-- Request --
From the listing below, select every line where the word "This" appears.

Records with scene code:
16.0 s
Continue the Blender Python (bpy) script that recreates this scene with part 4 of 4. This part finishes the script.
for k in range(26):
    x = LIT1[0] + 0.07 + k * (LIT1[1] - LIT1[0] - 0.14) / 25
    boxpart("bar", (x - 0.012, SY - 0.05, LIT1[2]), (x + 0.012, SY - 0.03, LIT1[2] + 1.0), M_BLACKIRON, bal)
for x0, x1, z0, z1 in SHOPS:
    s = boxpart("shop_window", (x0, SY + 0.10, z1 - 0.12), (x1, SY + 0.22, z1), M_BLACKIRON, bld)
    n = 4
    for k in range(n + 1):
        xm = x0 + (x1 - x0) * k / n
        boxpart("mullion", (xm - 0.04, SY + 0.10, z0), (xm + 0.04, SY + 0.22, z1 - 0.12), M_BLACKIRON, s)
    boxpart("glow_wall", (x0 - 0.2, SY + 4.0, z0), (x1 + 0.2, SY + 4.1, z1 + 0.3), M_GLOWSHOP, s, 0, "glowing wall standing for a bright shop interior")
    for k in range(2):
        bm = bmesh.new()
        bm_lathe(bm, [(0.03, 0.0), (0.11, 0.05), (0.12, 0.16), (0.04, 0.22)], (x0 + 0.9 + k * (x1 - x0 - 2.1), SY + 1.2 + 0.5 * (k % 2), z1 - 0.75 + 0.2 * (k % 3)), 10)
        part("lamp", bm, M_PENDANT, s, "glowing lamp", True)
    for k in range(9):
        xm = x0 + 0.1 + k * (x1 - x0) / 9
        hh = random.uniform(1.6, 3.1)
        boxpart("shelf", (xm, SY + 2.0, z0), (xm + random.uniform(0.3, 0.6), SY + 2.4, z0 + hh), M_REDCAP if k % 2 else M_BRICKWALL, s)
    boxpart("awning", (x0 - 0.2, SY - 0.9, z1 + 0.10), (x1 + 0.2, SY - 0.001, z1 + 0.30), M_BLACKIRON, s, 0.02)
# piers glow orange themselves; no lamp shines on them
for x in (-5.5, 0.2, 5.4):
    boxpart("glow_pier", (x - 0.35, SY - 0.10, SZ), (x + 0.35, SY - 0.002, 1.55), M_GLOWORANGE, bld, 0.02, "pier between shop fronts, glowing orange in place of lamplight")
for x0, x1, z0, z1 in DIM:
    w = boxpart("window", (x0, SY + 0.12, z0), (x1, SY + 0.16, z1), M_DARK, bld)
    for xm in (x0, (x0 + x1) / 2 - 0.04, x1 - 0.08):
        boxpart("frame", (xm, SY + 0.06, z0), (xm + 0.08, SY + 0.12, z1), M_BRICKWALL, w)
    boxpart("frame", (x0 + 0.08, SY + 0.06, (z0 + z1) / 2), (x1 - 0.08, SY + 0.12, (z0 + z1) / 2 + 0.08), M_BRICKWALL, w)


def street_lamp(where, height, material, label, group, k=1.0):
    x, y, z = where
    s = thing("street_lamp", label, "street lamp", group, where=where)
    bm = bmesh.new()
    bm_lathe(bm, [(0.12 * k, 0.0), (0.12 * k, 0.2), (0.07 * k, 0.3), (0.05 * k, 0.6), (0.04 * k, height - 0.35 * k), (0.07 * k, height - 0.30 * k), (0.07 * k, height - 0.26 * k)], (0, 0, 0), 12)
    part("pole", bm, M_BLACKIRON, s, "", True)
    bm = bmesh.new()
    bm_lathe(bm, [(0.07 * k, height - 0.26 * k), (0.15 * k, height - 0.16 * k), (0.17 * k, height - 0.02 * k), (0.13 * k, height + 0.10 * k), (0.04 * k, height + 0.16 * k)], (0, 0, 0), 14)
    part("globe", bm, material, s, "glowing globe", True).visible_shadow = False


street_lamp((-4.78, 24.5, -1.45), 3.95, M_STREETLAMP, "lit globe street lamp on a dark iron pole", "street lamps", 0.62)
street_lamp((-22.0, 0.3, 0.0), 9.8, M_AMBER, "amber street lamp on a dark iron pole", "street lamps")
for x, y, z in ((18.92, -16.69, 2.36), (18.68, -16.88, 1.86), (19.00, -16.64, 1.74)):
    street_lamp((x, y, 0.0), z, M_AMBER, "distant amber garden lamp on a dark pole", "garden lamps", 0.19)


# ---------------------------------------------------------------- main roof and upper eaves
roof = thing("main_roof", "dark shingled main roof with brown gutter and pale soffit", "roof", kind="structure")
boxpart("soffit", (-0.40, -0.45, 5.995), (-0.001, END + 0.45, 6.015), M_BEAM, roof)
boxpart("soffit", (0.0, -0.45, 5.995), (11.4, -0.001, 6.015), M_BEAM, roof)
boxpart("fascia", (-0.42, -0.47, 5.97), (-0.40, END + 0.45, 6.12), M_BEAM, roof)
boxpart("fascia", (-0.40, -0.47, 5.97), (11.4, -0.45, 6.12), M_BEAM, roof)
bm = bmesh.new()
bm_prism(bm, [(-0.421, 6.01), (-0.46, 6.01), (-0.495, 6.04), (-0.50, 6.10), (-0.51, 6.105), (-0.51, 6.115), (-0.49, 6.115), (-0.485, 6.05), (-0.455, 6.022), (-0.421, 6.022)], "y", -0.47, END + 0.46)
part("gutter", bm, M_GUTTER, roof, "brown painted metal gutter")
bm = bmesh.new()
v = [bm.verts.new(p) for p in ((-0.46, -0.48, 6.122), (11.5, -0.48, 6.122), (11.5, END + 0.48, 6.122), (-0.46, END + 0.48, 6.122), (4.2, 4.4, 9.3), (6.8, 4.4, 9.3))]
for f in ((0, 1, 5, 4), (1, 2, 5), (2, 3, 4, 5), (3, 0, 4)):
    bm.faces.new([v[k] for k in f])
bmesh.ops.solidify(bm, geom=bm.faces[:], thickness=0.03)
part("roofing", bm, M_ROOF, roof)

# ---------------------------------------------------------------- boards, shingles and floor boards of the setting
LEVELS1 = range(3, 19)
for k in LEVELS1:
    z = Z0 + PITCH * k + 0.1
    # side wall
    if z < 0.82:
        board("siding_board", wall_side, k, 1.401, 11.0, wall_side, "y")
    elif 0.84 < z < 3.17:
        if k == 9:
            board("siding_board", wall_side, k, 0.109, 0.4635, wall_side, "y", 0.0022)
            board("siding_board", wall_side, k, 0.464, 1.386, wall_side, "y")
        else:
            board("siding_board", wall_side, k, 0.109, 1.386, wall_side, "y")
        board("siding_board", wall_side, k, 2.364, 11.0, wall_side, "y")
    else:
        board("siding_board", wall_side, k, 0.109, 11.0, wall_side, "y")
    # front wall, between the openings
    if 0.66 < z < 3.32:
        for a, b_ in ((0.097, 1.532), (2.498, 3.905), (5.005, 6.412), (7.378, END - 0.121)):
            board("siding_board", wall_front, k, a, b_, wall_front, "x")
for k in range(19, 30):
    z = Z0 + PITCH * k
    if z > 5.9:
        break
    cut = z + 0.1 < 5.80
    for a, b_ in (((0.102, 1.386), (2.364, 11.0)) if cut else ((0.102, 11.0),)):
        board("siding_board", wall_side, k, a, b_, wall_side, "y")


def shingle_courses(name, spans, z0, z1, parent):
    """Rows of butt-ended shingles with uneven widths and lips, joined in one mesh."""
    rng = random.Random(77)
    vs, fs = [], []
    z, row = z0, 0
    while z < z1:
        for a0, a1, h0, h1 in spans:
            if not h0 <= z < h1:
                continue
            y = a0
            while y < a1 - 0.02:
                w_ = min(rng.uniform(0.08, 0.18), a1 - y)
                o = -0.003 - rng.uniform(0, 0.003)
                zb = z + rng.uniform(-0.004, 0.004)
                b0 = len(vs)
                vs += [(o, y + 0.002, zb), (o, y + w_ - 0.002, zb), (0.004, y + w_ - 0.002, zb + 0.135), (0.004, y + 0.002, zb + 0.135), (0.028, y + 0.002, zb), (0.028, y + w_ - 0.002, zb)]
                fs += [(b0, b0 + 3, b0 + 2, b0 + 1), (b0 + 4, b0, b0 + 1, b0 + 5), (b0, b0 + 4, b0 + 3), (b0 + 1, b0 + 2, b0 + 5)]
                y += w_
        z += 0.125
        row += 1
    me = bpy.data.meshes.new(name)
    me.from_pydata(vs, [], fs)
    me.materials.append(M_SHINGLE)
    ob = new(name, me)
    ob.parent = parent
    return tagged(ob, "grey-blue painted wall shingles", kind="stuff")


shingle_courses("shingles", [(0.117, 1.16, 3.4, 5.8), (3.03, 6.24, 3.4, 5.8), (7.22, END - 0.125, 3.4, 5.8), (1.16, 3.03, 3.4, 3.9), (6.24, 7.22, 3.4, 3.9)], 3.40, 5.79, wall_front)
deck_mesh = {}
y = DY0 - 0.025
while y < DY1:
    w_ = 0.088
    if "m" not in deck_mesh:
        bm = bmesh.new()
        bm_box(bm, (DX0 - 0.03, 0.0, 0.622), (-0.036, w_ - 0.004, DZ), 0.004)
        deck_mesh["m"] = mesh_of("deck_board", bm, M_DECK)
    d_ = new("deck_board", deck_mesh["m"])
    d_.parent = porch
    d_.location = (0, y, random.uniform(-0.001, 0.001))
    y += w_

* * *

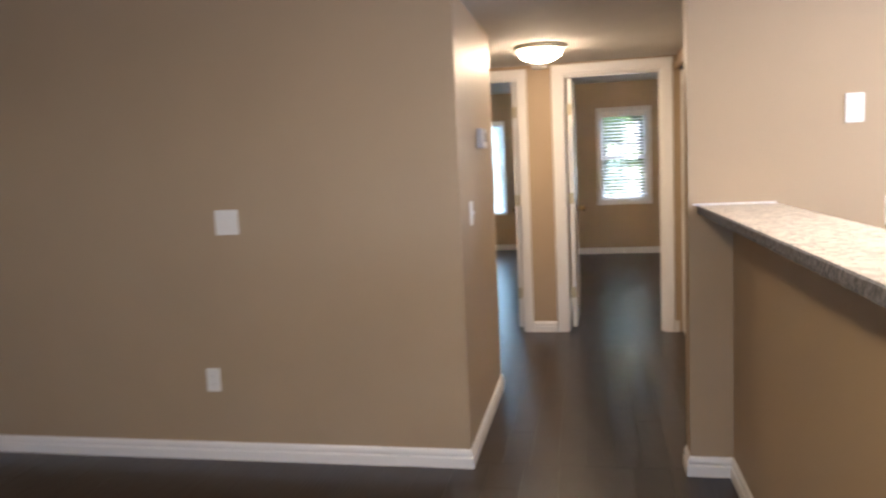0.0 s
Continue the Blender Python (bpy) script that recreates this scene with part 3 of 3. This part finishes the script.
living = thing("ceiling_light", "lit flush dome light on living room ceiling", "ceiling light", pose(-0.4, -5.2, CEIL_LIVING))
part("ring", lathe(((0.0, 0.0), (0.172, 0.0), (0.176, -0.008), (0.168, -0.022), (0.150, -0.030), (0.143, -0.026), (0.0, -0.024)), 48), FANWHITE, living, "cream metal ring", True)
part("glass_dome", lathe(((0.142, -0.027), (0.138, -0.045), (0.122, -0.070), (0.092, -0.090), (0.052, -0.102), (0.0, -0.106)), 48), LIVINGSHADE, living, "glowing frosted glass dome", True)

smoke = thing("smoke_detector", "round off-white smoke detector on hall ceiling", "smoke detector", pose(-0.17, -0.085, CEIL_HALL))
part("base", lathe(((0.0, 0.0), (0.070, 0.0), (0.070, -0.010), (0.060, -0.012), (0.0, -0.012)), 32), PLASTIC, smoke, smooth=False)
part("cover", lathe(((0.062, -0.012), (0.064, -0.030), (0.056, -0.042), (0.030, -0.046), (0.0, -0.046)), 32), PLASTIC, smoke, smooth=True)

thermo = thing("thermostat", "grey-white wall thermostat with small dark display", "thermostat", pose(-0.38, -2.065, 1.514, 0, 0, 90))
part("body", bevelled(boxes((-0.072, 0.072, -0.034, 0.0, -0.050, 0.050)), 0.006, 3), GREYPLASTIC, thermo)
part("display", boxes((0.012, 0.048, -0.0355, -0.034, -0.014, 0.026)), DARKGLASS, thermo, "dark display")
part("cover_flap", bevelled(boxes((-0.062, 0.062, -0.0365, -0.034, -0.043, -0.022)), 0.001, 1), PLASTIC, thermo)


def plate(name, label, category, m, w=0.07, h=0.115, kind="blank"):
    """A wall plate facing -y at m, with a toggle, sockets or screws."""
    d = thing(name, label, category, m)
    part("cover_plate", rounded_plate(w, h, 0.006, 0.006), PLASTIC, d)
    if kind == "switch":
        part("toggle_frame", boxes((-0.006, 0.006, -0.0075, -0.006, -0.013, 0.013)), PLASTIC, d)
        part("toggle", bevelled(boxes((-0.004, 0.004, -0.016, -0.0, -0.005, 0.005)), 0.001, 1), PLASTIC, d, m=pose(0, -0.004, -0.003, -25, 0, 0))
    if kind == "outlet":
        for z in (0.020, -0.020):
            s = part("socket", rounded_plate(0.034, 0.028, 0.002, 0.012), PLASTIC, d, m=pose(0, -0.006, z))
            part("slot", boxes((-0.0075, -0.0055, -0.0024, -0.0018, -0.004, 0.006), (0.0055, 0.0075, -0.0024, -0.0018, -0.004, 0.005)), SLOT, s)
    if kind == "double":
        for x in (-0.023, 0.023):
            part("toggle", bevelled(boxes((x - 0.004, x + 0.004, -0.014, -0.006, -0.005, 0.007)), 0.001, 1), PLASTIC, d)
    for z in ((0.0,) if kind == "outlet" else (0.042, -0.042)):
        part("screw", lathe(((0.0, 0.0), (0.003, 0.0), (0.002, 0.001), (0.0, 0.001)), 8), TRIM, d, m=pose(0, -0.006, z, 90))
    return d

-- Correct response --
Continue the Blender Python (bpy) script that recreates this scene with part 4 of 4. This part finishes the script.
Continue the Blender Python (bpy) script that recreates this scene with part 3 of 3. This part finishes the script.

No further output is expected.